The digital footprint any mobile user leaves can equal or exceed the information content of credit bureau scores, a team of researchers claims. In other words, it is possible to determine creditworthiness.
The issue is the extent to which mobile service providers or their partners have in their own domain “mobile footprint” markers that might be used to create creditworthiness proxies or other predictive measures that are of value to retailers, advertisers and marketers as well as financial institutions.
That likely is most useful for mobile service providers who have business interests in mobile advertising, banking or marketing support services sold to third parties.
Lending companies, for example, have created apps which analyze information stored on mobile phones including text messages, emails and frequent phone calls.
Micromoney has built a service that builds credit scores for people without bank accounts, for example, using mobile phone behavior, in part. “In an emerging market, a smartphone can tell us everything we need about its owner, so we can estimate his or her credit worthiness,” the company says.
Branch, Lenddo, InVenture, and AvantCredit are other firms that mine phone and mobile internet behavior to make predictions about creditworthiness.
Phone behavior captures many behaviors that have some intuitive link to loan repayment. One study found patterns in how expenses are managed, such as variation (is usage erratic?), slope (is usage growing or shrinking over time?), and periodicity (what are the temporal patterns of usage?). Demographic features (gender and age) have very low correlation with repayment, on the other hand, the study found.
Besides, some of the indicators are social media updates, prepaid top ups, mobile bill payments, location services to track a location of client and driving habits. The question is why mobile firms have not themselves considered ways to create business intelligence that generates revenue from mobile-specific data stores, the way Facebook monetized “knowing who your friends are” or Google monetizes your location or search history.
Or, perhaps, more relevantly, we might ask whether it is possible to create services with predictive value for potential partners relying first on the mobile footprint, and then combining such predictions with other available data stores to create business-relevant predictors of behavior that can be sold as a service to third parties.
Orders from mobile phones (default rate 2.14 percent) are three times as likely to default as orders from desktops (default rate 0.74 percent) and two-and-a-half times as likely to default as orders from tablets (default rate 0.91 percent). Orders from the Android operating systems (default rate 1.79 percent) are almost twice as likely to default as orders from iOS systems (1.07 percent).

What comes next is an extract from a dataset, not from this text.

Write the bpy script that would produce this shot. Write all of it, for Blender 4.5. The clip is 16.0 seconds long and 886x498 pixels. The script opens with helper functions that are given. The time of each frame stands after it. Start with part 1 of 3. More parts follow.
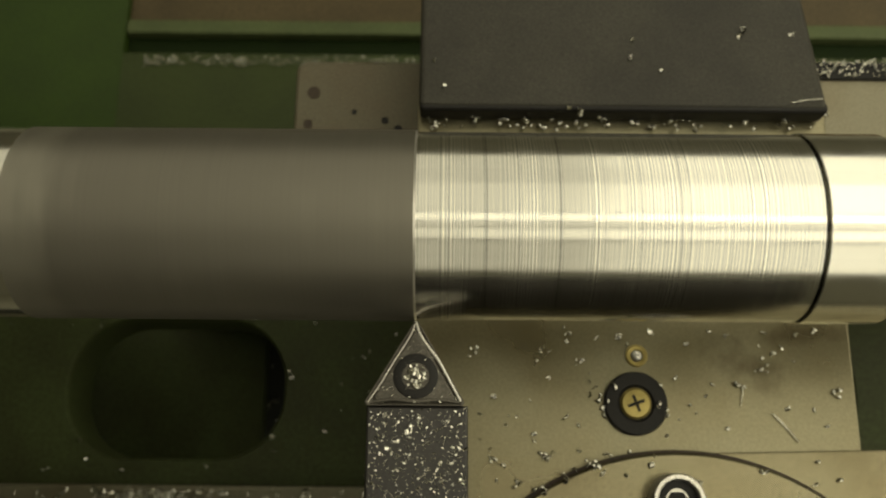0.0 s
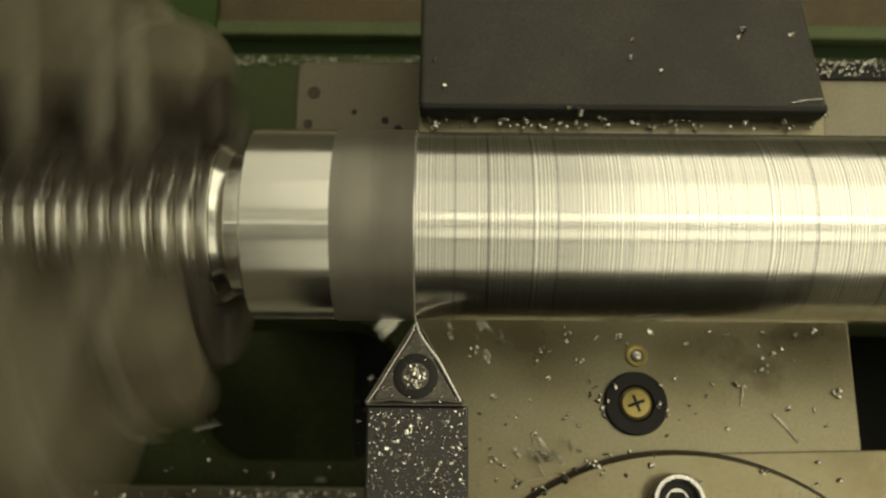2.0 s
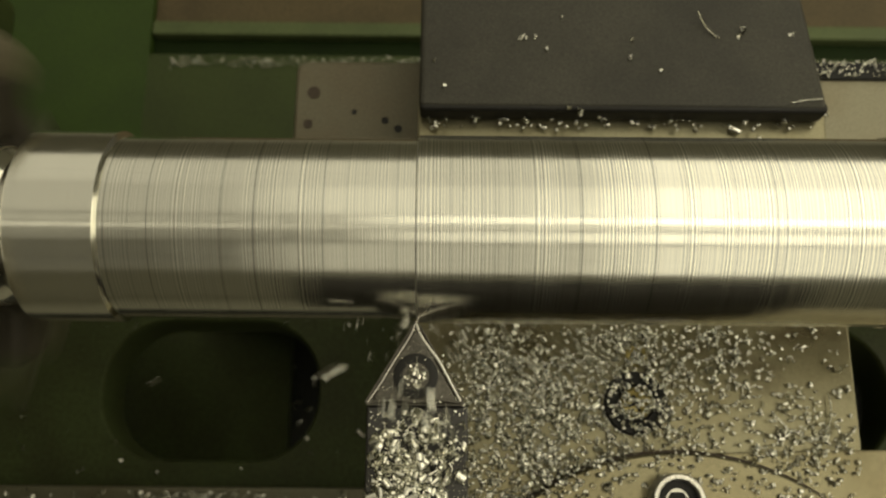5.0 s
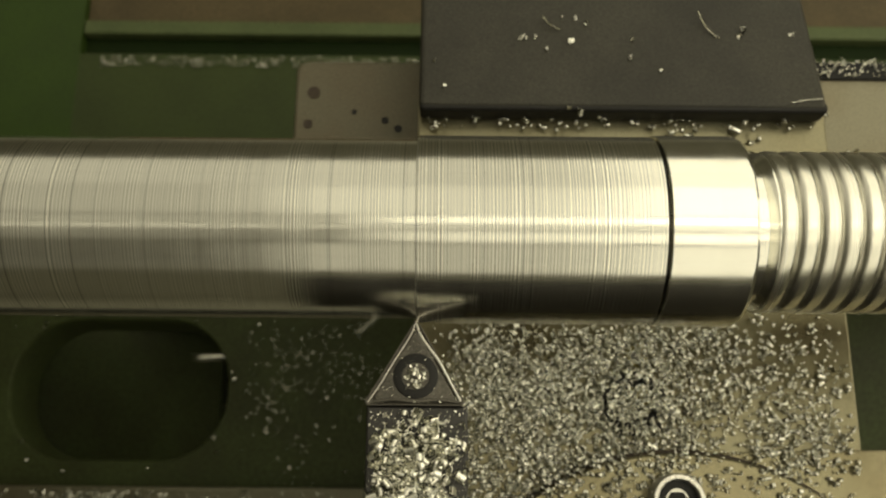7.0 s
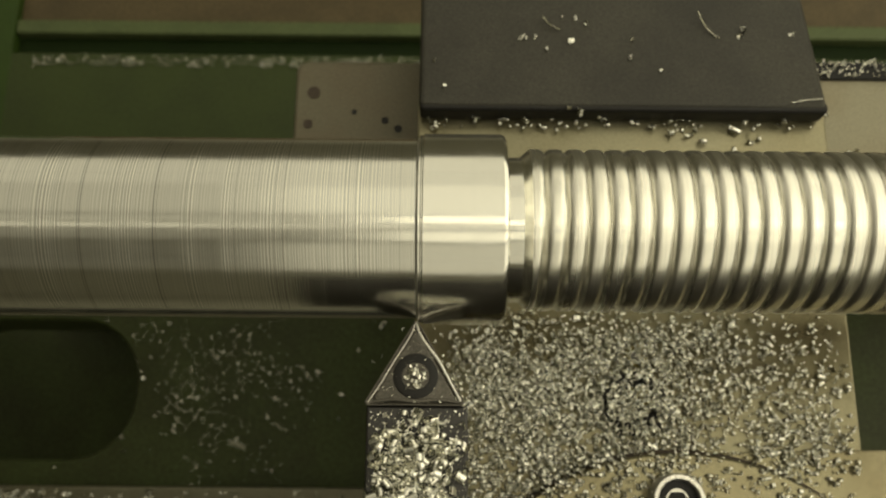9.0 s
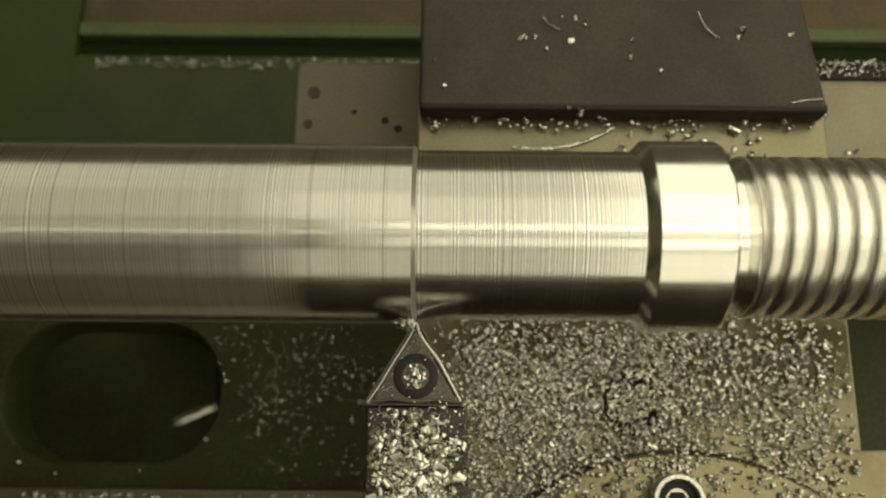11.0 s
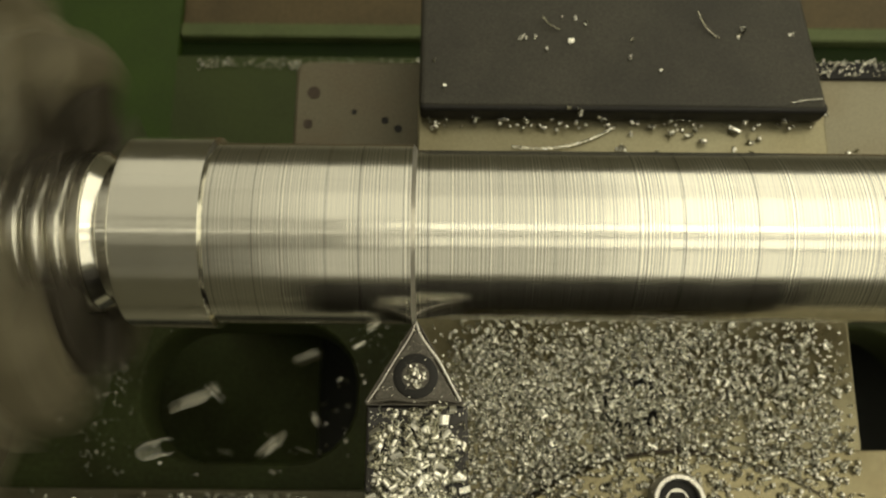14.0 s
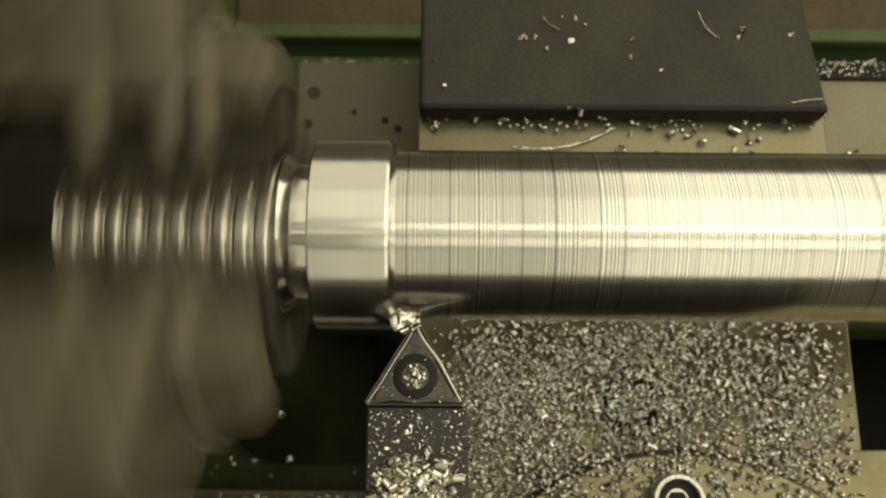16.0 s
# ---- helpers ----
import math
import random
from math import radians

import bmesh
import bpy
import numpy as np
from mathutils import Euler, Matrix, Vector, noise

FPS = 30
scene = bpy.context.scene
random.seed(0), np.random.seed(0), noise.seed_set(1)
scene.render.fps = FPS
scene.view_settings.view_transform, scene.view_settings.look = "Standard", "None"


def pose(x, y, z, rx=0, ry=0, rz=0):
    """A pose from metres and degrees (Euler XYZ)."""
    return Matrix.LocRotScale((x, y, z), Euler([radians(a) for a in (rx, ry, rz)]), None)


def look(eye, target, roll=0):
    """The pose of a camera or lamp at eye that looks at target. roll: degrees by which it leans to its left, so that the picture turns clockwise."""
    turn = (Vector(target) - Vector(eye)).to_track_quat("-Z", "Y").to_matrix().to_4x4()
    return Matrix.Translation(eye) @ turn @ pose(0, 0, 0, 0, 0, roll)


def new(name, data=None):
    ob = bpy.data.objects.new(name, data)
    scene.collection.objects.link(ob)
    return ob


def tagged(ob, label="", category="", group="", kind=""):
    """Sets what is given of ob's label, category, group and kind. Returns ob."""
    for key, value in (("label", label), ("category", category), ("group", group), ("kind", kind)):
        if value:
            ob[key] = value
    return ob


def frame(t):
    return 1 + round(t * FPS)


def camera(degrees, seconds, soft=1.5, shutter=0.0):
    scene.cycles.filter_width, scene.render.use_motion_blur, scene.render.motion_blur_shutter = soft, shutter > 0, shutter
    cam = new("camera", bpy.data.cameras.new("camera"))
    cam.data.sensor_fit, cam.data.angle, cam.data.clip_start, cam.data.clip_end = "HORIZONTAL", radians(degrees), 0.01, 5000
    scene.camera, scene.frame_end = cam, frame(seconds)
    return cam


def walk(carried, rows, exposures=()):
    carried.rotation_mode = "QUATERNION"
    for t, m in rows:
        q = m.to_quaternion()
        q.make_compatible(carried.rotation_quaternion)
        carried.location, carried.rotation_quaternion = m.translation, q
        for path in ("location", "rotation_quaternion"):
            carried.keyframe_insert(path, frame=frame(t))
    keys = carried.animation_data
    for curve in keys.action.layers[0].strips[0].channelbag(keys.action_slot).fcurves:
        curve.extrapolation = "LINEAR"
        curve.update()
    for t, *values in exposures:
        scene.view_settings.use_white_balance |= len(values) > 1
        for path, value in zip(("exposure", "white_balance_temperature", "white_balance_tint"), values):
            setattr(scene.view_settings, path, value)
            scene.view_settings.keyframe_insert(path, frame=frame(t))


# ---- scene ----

One obvious reason for that difference in behavior is that consumers purchasing an iPhone are usually more affluent than consumers purchasing other smartphones.
“For example, the difference in default rates between customers using iOS (Apple) and Android (for example, Samsung) is equivalent to the difference in default rates between a median credit score and the 80th percentile of the credit bureau score,” say researchers Tobias Berg, Frankfurt School of Finance & Management; Valentin Burg, Humboldt University Berlin; Ana Gombović, Frankfurt School of Finance & Management and Manju Puri, Duke University, FDIC, and NBER.
The finding that mobile customer behavior can be a proxy for creditworthiness is among the most-significant new ways mobile user data can be mined for business value. The possible issue is what else might be done.